Roberto Pellegrinuzzi
du 8 septembre 1989 au 8 octobre 1989 Le passage, la chute, le naufrage
La photographie n’est pas seulement le lieu où l’on se rappelle que notre emprise sur le réel est illusoire. Elle est aussi un moyen de rendre compte de la précarité de l’image et d’utiliser celle-ci comme proposition de réaménagement de l’espace-temps. C’est ce que Roberto Pellegrinuzzi réussit à construire par le biais d’œuvres qui simulent la stabilité et enveloppent de désirs brisés (La chute, Le passage, Le naufrage, ...) le cadre photographique. En utilisant ce qu’on appelle du mobilier dans le quel il intègre la photographie, l’artiste déjoue la "loi" qui régit spécifiquement ce médium : l’attache documentaire, la référence inévitable. Certes, nul n’y échappe. Cependant, un travail à ce niveau demeure possible. Dans ce sens, l’œuvre de Roberto Pellegrinuzzi constitue précisément une "alternative" (parmi d’autres) à la pratique photographique qu’il explique en ces termes : « Malgré le caractère indiciel de la photographie, celle-ci m’apparât pourtant en discontinuité avec ce qu’elle représente parce qu’opérant des détours et des distances ».
En ce qui a trait à la structure de l’œuvre, celle-ci favorise un travail sur le support en fonction de sa capacité à "absorber" le dynamisme de l’image. Bureau, table et armoire sont dont utilisés à titre de composantes (statiques) de l’œuvre photographique : comme des supports sur lesquels on s’affaire afin d’arriver à polariser toute l’énergie de la forme, de la couleur, ou encore de la lumière. Aussi (et de cette façon) l’illusion se trouve être brisée par la présence d’objets concrets et leur impact au niveau de la perception ; parce qu’ils sont en rupture avec la fluidité de l’image. Ce qui confère à la photographie un caractère pragmatique témoignant d’une volonté de reconstruction. « Mon travail ne présente pas la photographie comme une représentation mais en questionne le réalisme ». Ainsi l’artiste propose une approche relativement attentive au problème de la "périphérie". Que se passe-t-il autour de l’objectif ? Quelle place prend la photographie ? Nous document-t-elle toujours ? Et à propos de quoi le fait-elle ? Assurément, Pellegrinuzzi déborde de l’espace photographique, mais il en cautionne le cadre.
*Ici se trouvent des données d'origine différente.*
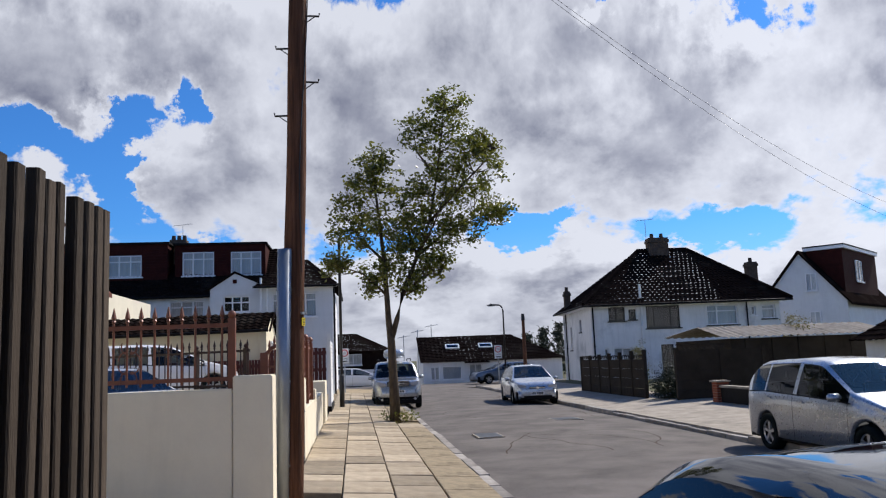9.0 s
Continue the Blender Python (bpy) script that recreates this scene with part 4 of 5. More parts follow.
def rear_end(c, L, Wd, z0, z1, lamp_w, plate_mat, plate_z, bump_z, paint, exhaust=True, badge=True, letters=True):
    y = -L / 2
    for sg in (1, -1):
        bm = B()
        e = Wd / 2 * 0.76
        prism(bm, [(sg * (e + 0.06), z0 + 0.03), (sg * (e + 0.07), z1 - 0.02), (sg * (e - 0.02), z1), (sg * (e - lamp_w), z1 - 0.05), (sg * (e - lamp_w), z0 + 0.04), (sg * (e - 0.14), z0)], "y", y - 0.006, y + 0.12)
        part("tail_lamp", bm, red_lens, c, "red tail lamp", bevel=0.008)
        if exhaust:
            part("exhaust", tube(B(), [(sg * 0.52, y - 0.02, 0.3), (sg * 0.52, y + 0.1, 0.3)], 0.04, 14), black_iron, c)
    plate(c, 0, y - 0.004, plate_z, -1, plate_mat)
    bm = B()
    box(bm, -Wd / 2 * 0.82, Wd / 2 * 0.82, y - 0.035, y + 0.1, bump_z - 0.16, bump_z)
    part("bumper", bm, paint, c, bevel=0.03)
    bm = B()
    box(bm, -0.55, 0.55, y - 0.015, y + 0.05, 0.27, 0.36)
    part("diffuser", bm, black_plastic, c)
    if badge:
        part("badge", tube(B(), [(0, y - 0.012, z1 + 0.02), (0, y + 0.02, z1 + 0.02)], 0.042, 20), chrome, c, "round badge")
    if letters:
        bm = B()
        for k in range(4):
            box(bm, 0.42 + k * 0.055, 0.46 + k * 0.055, y - 0.006, y + 0.02, z1 - 0.06, z1 - 0.03)
        part("model_mark", bm, chrome, c, "chrome model mark in plain bars")


def front_end(c, L, Wd, lamp_z, grille, plate_mat, plate_z, paint, lamp_w=0.3, lamp_h=0.16, badge_r=0.06, slats=3, lamp_back=0.3):
    y = L / 2
    for sg in (1, -1):
        bm = B()
        e = Wd / 2 * 0.80
        prism(bm, [(sg * (e + 0.04), lamp_z + lamp_h * 0.45), (sg * (e - lamp_w), lamp_z + lamp_h * 0.1), (sg * (e - lamp_w + 0.03), lamp_z - lamp_h * 0.45), (sg * (e - 0.02), lamp_z - lamp_h * 0.4)], "y", y - lamp_back, y - 0.02)
        part("headlamp", bm, clear_lens, c, "clear headlamp", bevel=0.015)
        part("fog_lamp", tube(B(), [(sg * (e - 0.12), y - 0.06, 0.38), (sg * (e - 0.12), y + 0.004, 0.38)], 0.05, 14), clear_lens, c)
    g0, g1, gw = grille
    bm = B()
    box(bm, -gw, gw, y - 0.05, y + 0.006, g0, g1)
    gr = part("grille", bm, black_plastic, c, "dark grille", bevel=0.012)
    bm = B()
    for k in range(slats):
        z = g0 + (k + 0.5) / slats * (g1 - g0)
        box(bm, -gw * 0.95, gw * 0.95, y - 0.02, y + 0.014, z - 0.012, z + 0.012)
    part("grille_bar", bm, chrome, gr)
    part("badge", tube(B(), [(0, y, (g0 + g1) / 2), (0, y + 0.02, (g0 + g1) / 2)], badge_r, 20), chrome, c, "round badge")
    bm = B()
    box(bm, -Wd / 2 * 0.6, Wd / 2 * 0.6, y - 0.05, y + 0.004, 0.25, 0.36)
    part("air_intake", bm, black_plastic, c)
    plate(c, 0, y + 0.012, plate_z, 1, plate_mat)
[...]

Cependant, en quoi consiste, ici précisément, l’essence photographique ? Et à quoi se rattache-t-elle dans un espace-temps ponctué de retours à un réalisme qui se concrétise dans la mise en scène d’objets symbolisant la stabilité (le meuble) ? D’une part, il semble que l’iconographie choisie, et la mise en forme du mouvement qui y est supposée prétende davantage à une réflexion sur le médium en tant qu’outil qu’à la production d’œuvres qui voudraient rendre exhaustif un questionnement sur le représente. D’autre part, l’énergie que retient la pellicule constitue le lieu où est donné le rythme de ce qu’on pourrait appeler le photographique. Pour cela, ce que nous retenons de l’œuvre de Roberto Pellegrinuzzi, c’est la part active que prend le spectateur à la définition d’un réel effectif. Et dans ces conditions, lui seul peut meubler son regard...
- Communiqué de presse (Optica)
Roberto Pellegrinuzzi vit à Montréal. Il y a poursuivi des études en arts visuels ainsi qu’à Québec. Il a pris part à plusieurs expositions de groupe dont « Paysage » montrée à la Contemporary Art Gallery à Vancouver, au Center Eye à Calgary et à la galerie Dazibao à Montréal. Il a aussi présenté son travail à la Southern Alberta Gallery à Lethbridge et récemment, il se joignait à une équipe qui s’intéresse particulièrement au développement des Studios d’été de Saint-Jean-Port-Joli.
Bibliographie
Dion, François, « Bonjour les Arts visuels », Voir, 24 au 30 août 1989.
Gravel, Claire, « Le Mois de la photo: Les trafiquants d'images ont aussi leur place », Cahier, mercredi 27 septembre 1987.